The topics we will get into next will include a deep dive into cloud computing for big data. We're going to introduce cloud computing in Data Engineering, but we'll do a deep dive in the next class. So, when we talk about big data, it means data and data applications that are so big that we can't involve a local computer at all. The question then becomes, "How do we store and analyze the data in a way that fits our budget?" This will be the focus of the next course. 

Q. How do you go about developing a course; what is your process?  

When I am developing a new course, I try to think of it as a story or a narrative.

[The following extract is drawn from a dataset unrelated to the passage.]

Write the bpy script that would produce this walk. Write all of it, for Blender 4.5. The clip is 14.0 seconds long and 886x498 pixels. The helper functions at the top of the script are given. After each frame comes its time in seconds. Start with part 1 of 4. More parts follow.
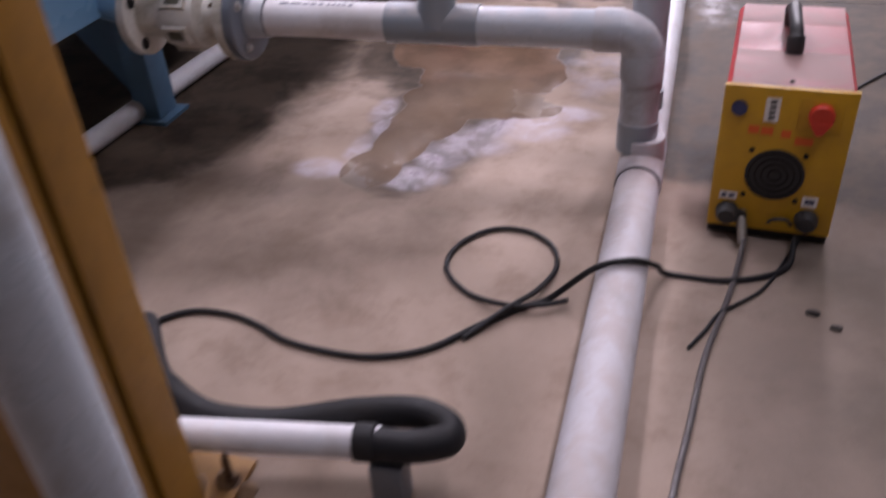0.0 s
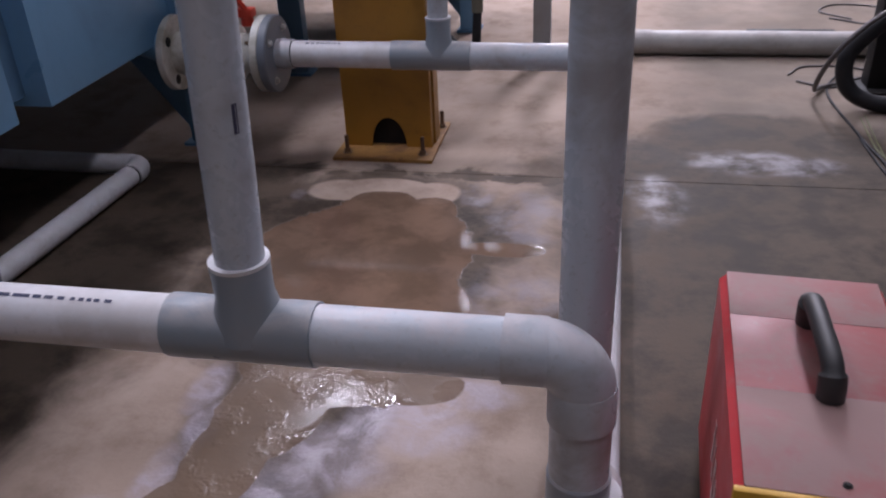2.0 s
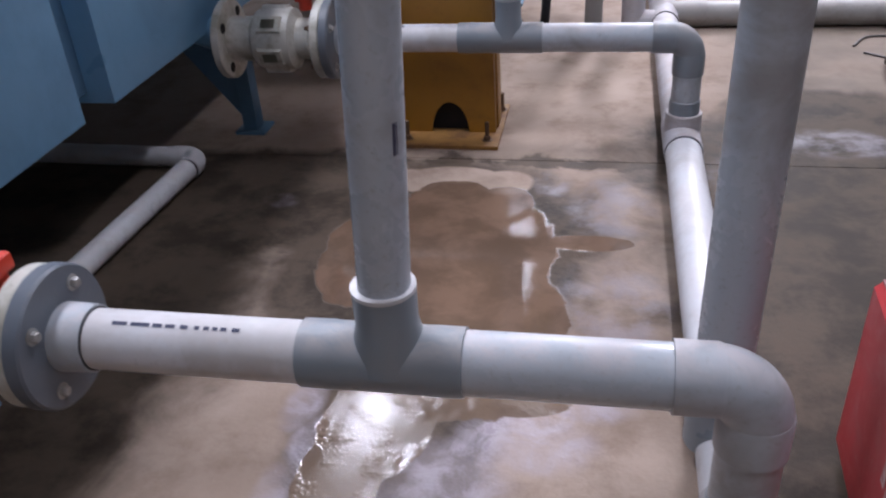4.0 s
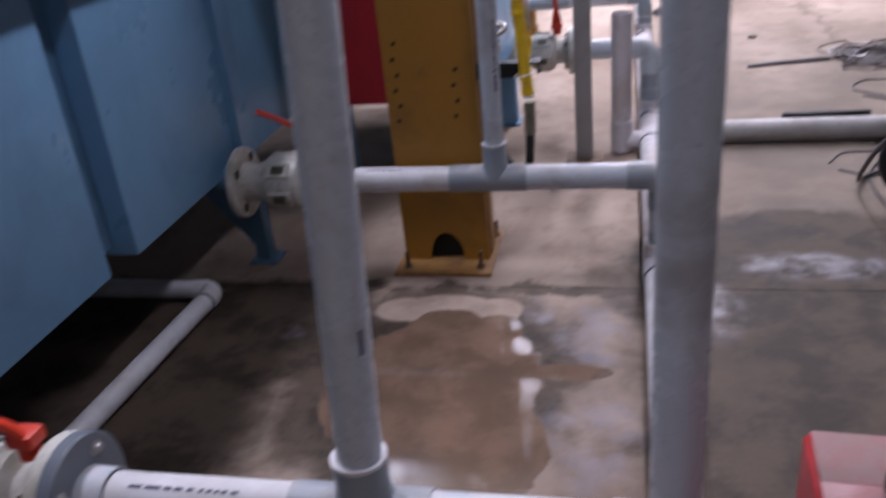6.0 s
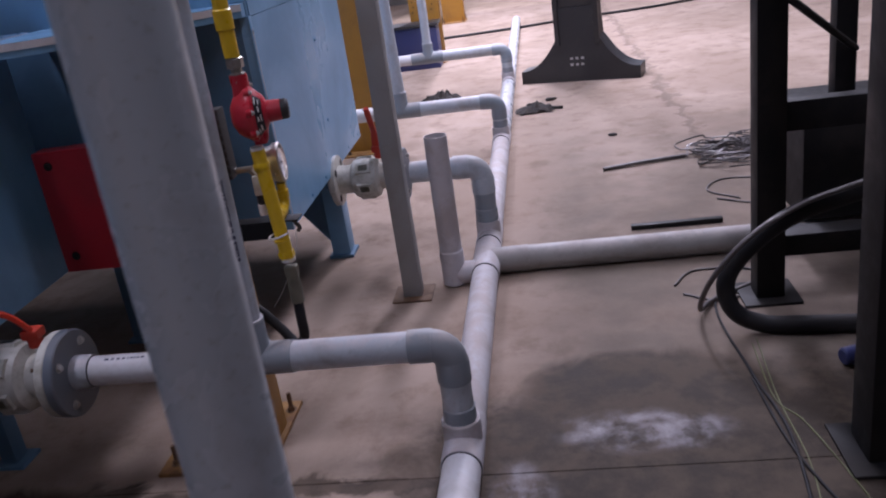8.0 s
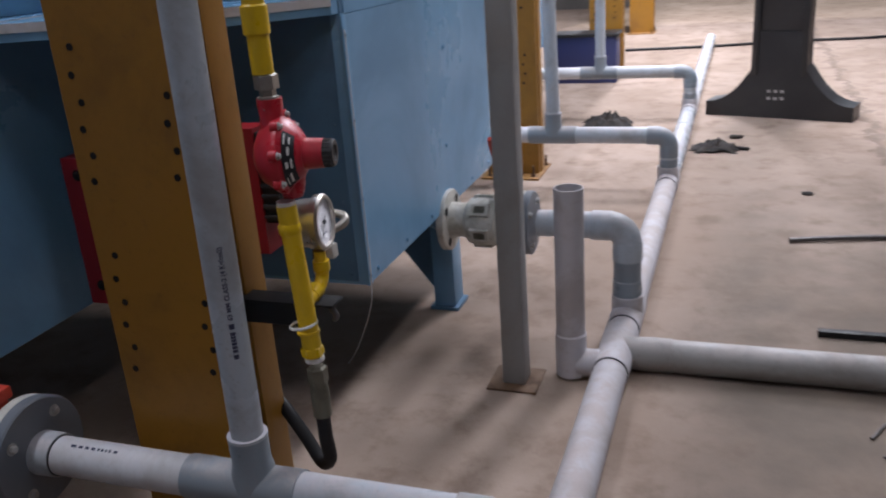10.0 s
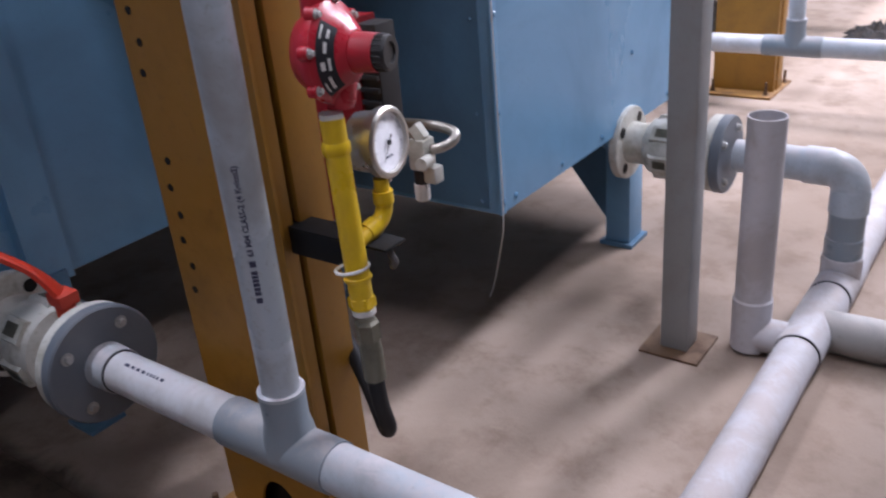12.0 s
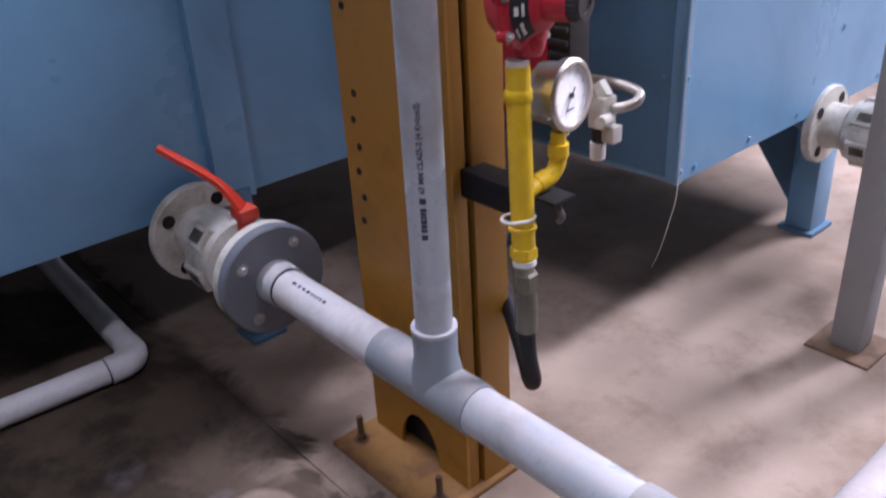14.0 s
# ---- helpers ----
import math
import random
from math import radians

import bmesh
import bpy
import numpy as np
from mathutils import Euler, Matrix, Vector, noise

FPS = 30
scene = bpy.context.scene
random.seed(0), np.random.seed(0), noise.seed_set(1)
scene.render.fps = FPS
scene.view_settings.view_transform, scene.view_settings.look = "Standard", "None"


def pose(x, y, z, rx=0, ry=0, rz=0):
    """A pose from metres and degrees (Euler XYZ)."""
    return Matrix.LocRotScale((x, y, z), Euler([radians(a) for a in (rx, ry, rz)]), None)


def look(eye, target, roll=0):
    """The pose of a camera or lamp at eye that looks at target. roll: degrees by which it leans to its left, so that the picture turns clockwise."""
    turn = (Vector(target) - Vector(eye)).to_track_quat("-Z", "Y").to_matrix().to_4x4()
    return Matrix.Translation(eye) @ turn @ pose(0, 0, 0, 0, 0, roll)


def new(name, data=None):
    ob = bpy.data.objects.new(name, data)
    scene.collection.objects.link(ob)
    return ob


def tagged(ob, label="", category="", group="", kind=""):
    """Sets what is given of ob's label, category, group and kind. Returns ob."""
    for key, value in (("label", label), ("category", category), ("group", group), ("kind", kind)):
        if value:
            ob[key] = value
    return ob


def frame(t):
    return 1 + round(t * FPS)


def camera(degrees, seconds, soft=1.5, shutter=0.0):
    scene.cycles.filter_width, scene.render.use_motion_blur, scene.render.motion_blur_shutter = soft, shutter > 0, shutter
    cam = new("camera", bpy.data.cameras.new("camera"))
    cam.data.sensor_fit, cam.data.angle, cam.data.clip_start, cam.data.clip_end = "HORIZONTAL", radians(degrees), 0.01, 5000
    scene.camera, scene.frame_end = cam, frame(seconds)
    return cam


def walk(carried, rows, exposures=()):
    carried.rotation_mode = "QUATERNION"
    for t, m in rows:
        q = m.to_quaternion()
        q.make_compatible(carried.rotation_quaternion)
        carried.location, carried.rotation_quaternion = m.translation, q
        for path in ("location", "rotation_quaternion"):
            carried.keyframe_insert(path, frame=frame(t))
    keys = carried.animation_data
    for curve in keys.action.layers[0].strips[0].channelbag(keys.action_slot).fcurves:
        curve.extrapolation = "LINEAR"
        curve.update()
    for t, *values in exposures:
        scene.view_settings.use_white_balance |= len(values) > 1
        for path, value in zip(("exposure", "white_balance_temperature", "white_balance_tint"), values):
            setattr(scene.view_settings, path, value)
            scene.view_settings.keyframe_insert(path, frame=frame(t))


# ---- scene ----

Teaching is an exercise in memory and attention, which is why it should have a narrative arc because that helps a great deal with memory. 

For example, if each topic builds in a very natural way off of the last topic that we covered, it helps people to remember each topic because it's being brought up again and again, week after week. For example, if I were trying to teach you how to walk, the first week I would teach you how to put on shoes. The next week I would teach you how to take a couple of steps. But first, you have to put on the shoes in order to take a few steps, so you encounter the topic of putting on your shoes twice. This helps you remember. 

It's also motivating for students to have a narrative arc because they can see where it's going and where each individual topic plays into the end goal of the class. I think where classes tend to fall apart is when they become a hodgepodge collection of individual topics that don't lead anywhere. Anytime I teach a class, I try to find that unifying story and keep the focus on the end goal. 

Q: Is there anything else you want to share? 

I just think it's awesome that we have Ph.D. students. The most amazing thing about doctoral students is that these are individuals who could completely change the field where I, as a faculty member, am supposedly an expert.